Corriere della Sera - Sette

Il migliore della settimana: Armida Bertoldi, 90 anni

- Outfit d’altri tempi Contributo giudiziosa­mente scelto da Micol Sarfatti

VAL DI NON, ANNI 40-50.

Eravamo tre sorelle e quattro fratelli. Noi non vestivamo «alla marinara», ma era ugualmente una festa, a ogni cambio di stagione, poter indossare i vestiti dismessi e poi riciclati tra di noi in famiglia. «Per necessità di misura», ripeteva mia mamma; e il più giovane – e per questo grande riciclator­e – faceva presente che forse era anche per mancanza di pecunia e si chiedeva speranzoso, a voce bassa, se alla prossima passerella domestica avrebbe avuto anche lui il piacere di indossare una bella giacchetta nuova.

UN ANNO

il nostro pluriricic­lato guardaroba fu arricchito dall’arrivo di un voluminoso pacco.
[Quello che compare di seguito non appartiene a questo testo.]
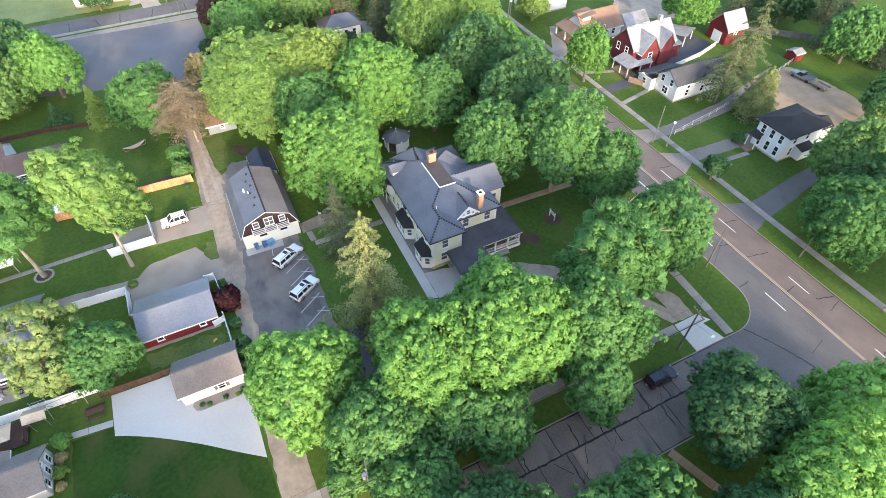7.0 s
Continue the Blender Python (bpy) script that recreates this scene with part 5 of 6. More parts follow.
TREES = [
    # x, y, crown z, rx, rz, material, seed, label
    (8.2, 11.0, 8.6, 7.8, 6.8, FRESH, 1, "round bright green maple beside the driveway"),
    (22.6, 5.9, 11.6, 8.0, 7.6, MAPLE_BRIGHT, 2, "tall full-leaved bright green maple in the street row"),
    (33.4, 5.2, 12.4, 9.0, 7.9, MAPLE_BRIGHT, 3, "broad bright green maple in the street row"),
    (44.6, 1.9, 10.6, 7.4, 7.2, MAPLE, 4, "green maple near the street corner"),
    (14.4, 1.6, 8.0, 6.4, 6.2, MAPLE, 5, "mid-green maple beside the utility pole"),
    (15.8, -6.4, 6.4, 5.6, 5.2, MAPLE, 6, "lower mid-green tree at the street edge"),
    (27.6, -3.0, 5.6, 5.2, 4.8, MAPLE, 7, "low mid-green tree at the street edge"),
    (41.4, -4.8, 6.6, 4.6, 4.6, MAPLE, 8, "small mid-green tree by the parked car"),
    (31.0, 8.5, 7.0, 5.6, 5.5, MAPLE, 9, "shaded tree within the street row"),
    (24.0, -1.0, 7.0, 5.2, 5.4, MAPLE, 10, "green maple within the street row"),
    (53.8, 9.6, 10.4, 8.0, 8.0, MAPLE, 11, "thin-crowned silver maple with bare limbs"),
    (66.6, 12.2, 9.2, 7.3, 7.0, MAPLE, 12, "full green maple beside the main road"),
    (52.8, 41.8, 10.8, 7.4, 7.0, MAPLE, 13, "green silver maple behind the house"),
    (61.4, 34.6, 12.8, 8.4, 8.8, MAPLE, 14, "tall silver maple with pale dead branches"),
    (67.0, 28.4, 9.4, 6.4, 6.6, MAPLE, 15, "full green maple by the front walk"),
    (63.4, 51.2, 12.4, 9.4, 8.6, MAPLE_DEEP, 16, "dark green tree in the grove"),
    (62.6, 67.5, 11.4, 9.2, 8.6, MAPLE_DEEP, 17, "shaded dark green tree in the grove"),
    (25.8, 50.2, 10.2, 9.4, 9.0, MAPLE_BRIGHT, 18, "large round green maple behind the lot"),
    (25.6, 65.6, 10.8, 6.8, 7.4, MAPLE, 19, "mid-green tree behind the round maple"),
    (18.6, 79.4, 10.4, 12.2, 10.0, LIME, 20, "very large pale green drooping tree"),
    (30.0, 80.0, 11.4, 9.6, 8.2, YELLOW_GREEN, 21, "yellow-green tree in the grove"),
    (39.8, 67.8, 11.8, 9.6, 8.6, MAPLE_BRIGHT, 22, "bright green tree in the grove"),
    (49.8, 62.0, 9.8, 7.2, 6.8, MAPLE, 23, "medium green tree by the gazebo lawn"),
    (-2.8, 88.6, 7.2, 8.0, 7.0, MAPLE, 24, "dense green tree on the lawn"),
    (90.4, 64.4, 7.8, 5.0, 6.4, MAPLE_BRIGHT, 25, "street tree in front of the red house"),
    (-22.2, 33.0, 8.6, 5.7, 4.8, PALE_LEAF, 26, "sparse yellow-green tree over the ranch roof"),
    (-15.2, 28.4, 5.8, 5.2, 4.8, MAPLE, 27, "green tree beside the white fence"),
    (-21.2, 28.2, 6.8, 4.8, 3.8, PALE_LEAF, 28, "pale yellow-green tree over the fence"),
    (53.7, -15.3, 9.1, 6.7, 6.1, MAPLE_DEEP, 29, "large dark green maple at the street corner"),
    (64.6, -24.0, 9.0, 8.8, 7.2, FRESH, 30, "large green maple south of the corner"),
    (34.0, -21.6, 6.4, 9.0, 7.2, MAPLE, 31, "large green maple south of the street"),
    (20.4, -15.2, 8.4, 7.6, 6.2, MAPLE_DEEP, 32, "large maple south of the street"),
    (108.6, 9.6, 8.6, 8.0, 7.6, GREY_GREEN, 33, "large silver-green tree beside the asphalt drive"),
    (94.6, 0.4, 8.4, 7.4, 7.0, MAPLE, 34, "full green tree across the main road"),
    (103.5, 3.0, 8.0, 6.4, 6.6, MAPLE_DEEP, 35, "green tree between the houses"),
    (66.0, 88.5, 11.6, 14.2, 10.4, LIME, 36, "huge pale drooping willow"),
    (21.4, 117.0, 6.6, 7.0, 6.4, MAPLE, 37, "round green tree by the empty lot"),
    (17.8, 129.0, 5.4, 5.2, 5.4, PURPLE, 38, "dark purple-leaved tree by the empty lot"),
    (15.2, 107.4, 4.0, 4.2, 3.6, PURPLE, 39, "low dark purple-leaved tree"),
    (31.0, 124.5, 8.4, 8.6, 8.0, MAPLE, 40, "large green tree near the back street"),
    (39.0, 121.0, 8.6, 7.4, 8.0, GREY_GREEN, 41, "grey-green tree beside the north house"),
    (135.3, 19.6, 7.2, 7.4, 6.6, GREY_GREEN, 42, "pale green tree behind the drive"),
    (156.0, 66.0, 8.4, 7.0, 8.0, DARK_LEAF, 43, "dark green tree behind the red shed"),
    (152.5, 43.5, 8.0, 6.4, 6.6, MAPLE, 44, "large dark green tree at the yard's edge"),
    (164.0, 20.0, 9.0, 10.0, 9.0, DARK_LEAF, 45, "large dark green tree in the distance"),
    (131.5, 75.0, 8.4, 7.0, 7.0, MAPLE_BRIGHT, 46, "green tree behind the brick house"),
    (-35.0, 108.0, 8.6, 10.0, 8.4, GREY_GREEN, 47, "large pale green tree by the lot"),
    (-21.6, 112.0, 7.6, 7.6, 7.4, MAPLE_BRIGHT, 48, "green tree beside the lot"),
    (-17.2, 2.6, 4.6, 6.4, 4.2, MAPLE_DEEP, 49, "dark green tree on the south lawn"),
    (-12.4, 55.8, 11.8, 6.4, 9.4, LIME, 50, "leaning light green tree over the white fence"),
    (-27.2, 56.2, 11.8, 8.2, 8.0, MAPLE, 51, "leaning green tree with a ring of stones"),
    (96.8, 97.7, 4.2, 4.8, 4.2, YELLOW_GREEN, 52, "small yellow-green tree by the walk"),
    # seeds 54 to 59: unseen trees, added to the south to cast shade
    (26.0, -34.0, 6, 7.6, 5.2, MAPLE, 54, "unseen maple added to shade the south side"),
    (-40.0, -20.0, 8.0, 8.0, 6.5, MAPLE, 55, "unseen maple added to shade the south side"),
    (-17.0, -19.0, 10.0, 8.4, 8.4, MAPLE_DEEP, 56, "unseen maple added to shade the south side"),
    (-30.0, -20.0, 9.6, 8.4, 8.0, MAPLE, 57, "unseen maple added to shade the south side"),
    (46.0, -37.0, 7.5, 8.2, 6.5, MAPLE, 58, "unseen maple added to shade the south-east lawn"),
    (68.5, -36.0, 5.0, 7.0, 4.2, MAPLE_DEEP, 59, "unseen maple added to shade the corner"),
    (-41.0, 126.0, 9.0, 9.0, 8.6, MAPLE_DEEP, 101, "dark green tree at the lot's western edge"),
    (-48.0, 146.0, 9.0, 9.0, 8.6, DARK_LEAF, 102, "shaded tree beside the back street"),
    (9.4, -0.6, 3.9, 3.2, 3.3, MAPLE, 103, "low green tree between drive and utility pole"),
    (-11.5, 159.0, 4.0, 4.6, 4.0, MAPLE_DEEP, 60, "dark green tree beyond the back street"),
    (7.5, 163.0, 8.0, 5.0, 4.6, PALE_LEAF, 100, "sparse pale green street tree with bare limbs"),
    (18.0, 164.0, 8.4, 7.6, 7.6, MAPLE, 76, "green tree beyond the back street"),
    (44.0, 136.0, 9.0, 8.4, 8.4, MAPLE_DEEP, 77, "green tree north of the white house"),
    (58.0, 128.0, 9.0, 8.4, 8.4, MAPLE, 78, "green tree north of the grove"),
    (74.0, 112.0, 9.0, 8.0, 8.0, MAPLE_DEEP, 79, "green tree beside the upper road"),
    (54.6, -25.2, 10.4, 5.8, 5.4, FRESH, 80, "light green maple among the corner trees"),
    (45.0, -28.0, 6.6, 7.4, 6.4, MAPLE_DEEP, 86, "dark green maple in the southern row"),
    # seeds 92 to 95: more unseen trees, placed only for their shade
    (-9.5, -21.0, 10.0, 8.4, 8.4, MAPLE, 92, "unseen maple added to shade the south side"),
    (94.0, -22.0, 8.0, 7.4, 7.0, MAPLE, 93, "unseen maple added to shade the far verge"),
    (104.0, -20.0, 8.0, 7.4, 7.0, MAPLE, 94, "unseen maple added to shade the far verge"),
    (57.5, -39.0, 7.5, 8.2, 6.5, MAPLE, 95, "unseen maple added to shade the south-east lawn"),
    (69.6, 61.0, 9.6, 6.8, 7.4, MAPLE, 96, "green maple on the verge of the main road"),
    (70.4, 74.0, 9.4, 6.6, 7.2, MAPLE_BRIGHT, 97, "bright green tree on the verge of the main road"),
    (-29.0, 123.0, 7.6, 8.0, 7.2, MAPLE_DEEP, 98, "green tree at the edge of the lot"),
    (90.9, 23.8, 3.2, 2.4, 2.3, MAPLE_DEEP, 53, "small round street tree on the verge"),
]
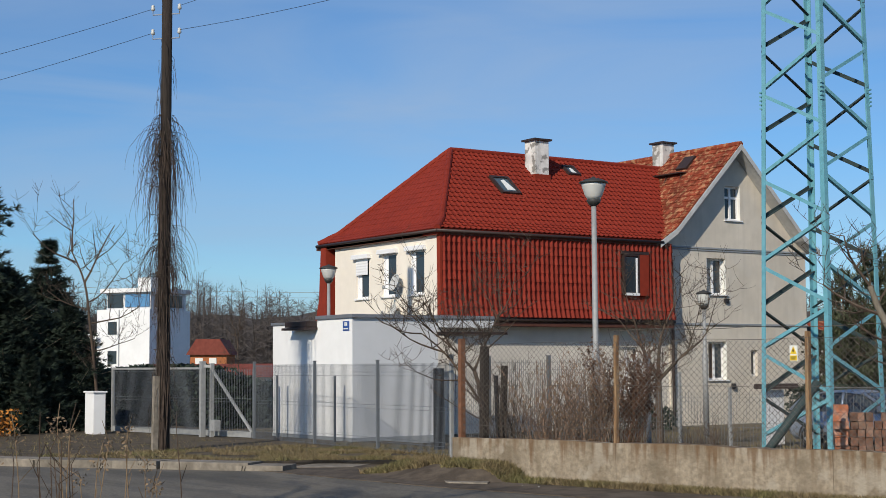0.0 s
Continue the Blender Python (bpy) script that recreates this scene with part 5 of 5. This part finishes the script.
def pine(label, x, y, h, r, seed, low=0.2):
    """A young pine: limbs that sweep upward and carry upright needle candles."""
    e = thing("pine_tree", label, "tree", pose(x, y, -0.03))
    rng = random.Random(seed)
    b, t = Builder(), Builder()
    b.tube([(0, 0, 0), (0.06, 0.02, h * 0.5), (0.02, 0, h * 0.95)], [0.10, 0.07, 0.015], 8)

    def candle(q, d, ln):
        """Needles set round one shoot."""
        side = d.orthogonal().normalized()
        other = d.cross(side)
        for i in range(34):
            f = rng.random()
            a = rng.uniform(0, 6.28)
            out = side * math.cos(a) + other * math.sin(a)
            n0 = q + d * ln * f
            tip = n0 + (d * rng.uniform(0.3, 0.8) + out * (1.0 - 0.55 * f)).normalized() * rng.uniform(0.11, 0.19)
            s = out.cross(d).normalized() * 0.012
            t.add([n0 - s, n0 + s, tip], [(0, 1, 2)])

    whorls = int(h * 2.6)
    for w in range(whorls):
        f = low + (0.97 - low) * w / whorls
        z = h * f
        reach = r * (1 - f) ** 0.7 * rng.uniform(0.75, 1.15) + 0.12
        for k in range(rng.randint(5, 7)):
            a = rng.uniform(0, 6.28)
            hd = Vector((math.cos(a), math.sin(a), 0))
            rr = reach * rng.uniform(0.6, 1.1)
            p1, p2 = Vector((0, 0, z)) + hd * rr * 0.55 + Vector((0, 0, rr * 0.10)), Vector((0, 0, z)) + hd * rr + Vector((0, 0, rr * rng.uniform(0.3, 0.55)))
            b.tube([(0, 0, z), p1, p2], [0.026, 0.017, 0.007], 4, False)
            for i in range(max(5, int(rr * 15))):
                g = rng.uniform(0.3, 1.0)
                q = p1.lerp(p2, (g - 0.5) * 2) if g > 0.5 else Vector((0, 0, z)).lerp(p1, g * 2)
                d = (hd * rng.uniform(0.0, 0.5) + Vector((rng.uniform(-0.5, 0.5), rng.uniform(-0.5, 0.5), 1))).normalized()
                candle(q, d, rng.uniform(0.22, 0.5))
    candle(Vector((0.02, 0, h * 0.93)), Vector((0, 0, 1)), 0.45)
    part("trunk", b, BARK, e)
    part("crown", t, NEEDLE, e, "upright needle candles")
    return e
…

Ce lo aveva spedito una cugina di mia mamma: un crudele destino l’aveva privata dell’unico figlio a causa di un incidente. Il pacco conteneva vestiario appartenut­o a questo suo figlio; c’erano camicie, pantaloni, un cappotto, un bel gilè in pelle e quattro graziose giacchette che sembravano nuove.

CI FU UN GRAN TRAMBUSTO

in casa quel giorno e, in men che non si dica, tutte le sedie e il divano furono occupate dagli abiti. Mia sorella rideva divertita mentre aiutava la mamma a mettere in bella mostra ogni capo che le porgeva. E la mamma ripeteva come fosse una litania: «Sia benedetto il Signore per questo ben di Dio che abbiamo ricevuto!». Il maggiore dei fratelli capì subito che era fuori taglia, e si mise in disparte; lo seguirono il secondo e il terzo. Era rimasto il più piccolo, che improvvisa­mente saltò in piedi su una sedia. Dopo aver dedicato un pensiero di pietà al povero cugino morto, e mandato un bacio e un grazie alla cugina tanto generosa, tra il serio e il faceto, chiese la nostra attenzione. Con molta compostezz­a ci disse che finalmente si sentiva un signore, in quanto possedeva quattro belle giacchette nuove e desiderava la nostra attenzione sull’uso che ne avrebbe fatto.

INDOSSÓ PER PRIMA

quella grigia, riservata per andare a scuola; quella azzurra per andare allo stadio e quella a quadretti per andare in montagna. Infine indossò l’ultima. «Questa», disse, «la riservo per il passeggio, trovo che sia la più elegante. Peccato che manchino il cappello e il bastone con l’impugnatur­a d’argento, come usa portare il signor notaio, che tutti in paese definiscon­o un gran signore. Ma io so aspettare per questi due oggetti. So che prima o poi arriverann­o!». Tutti scoppiammo a ridere, contenti che almeno uno della famiglia, per due o tre anni, avesse risolto il problema degli abiti. Come era bello allora vestirsi senza l’assillo e le imposizion­i della moda, ma accogliend­o con entusiasmo tutto quello che ci arrivava dal destino.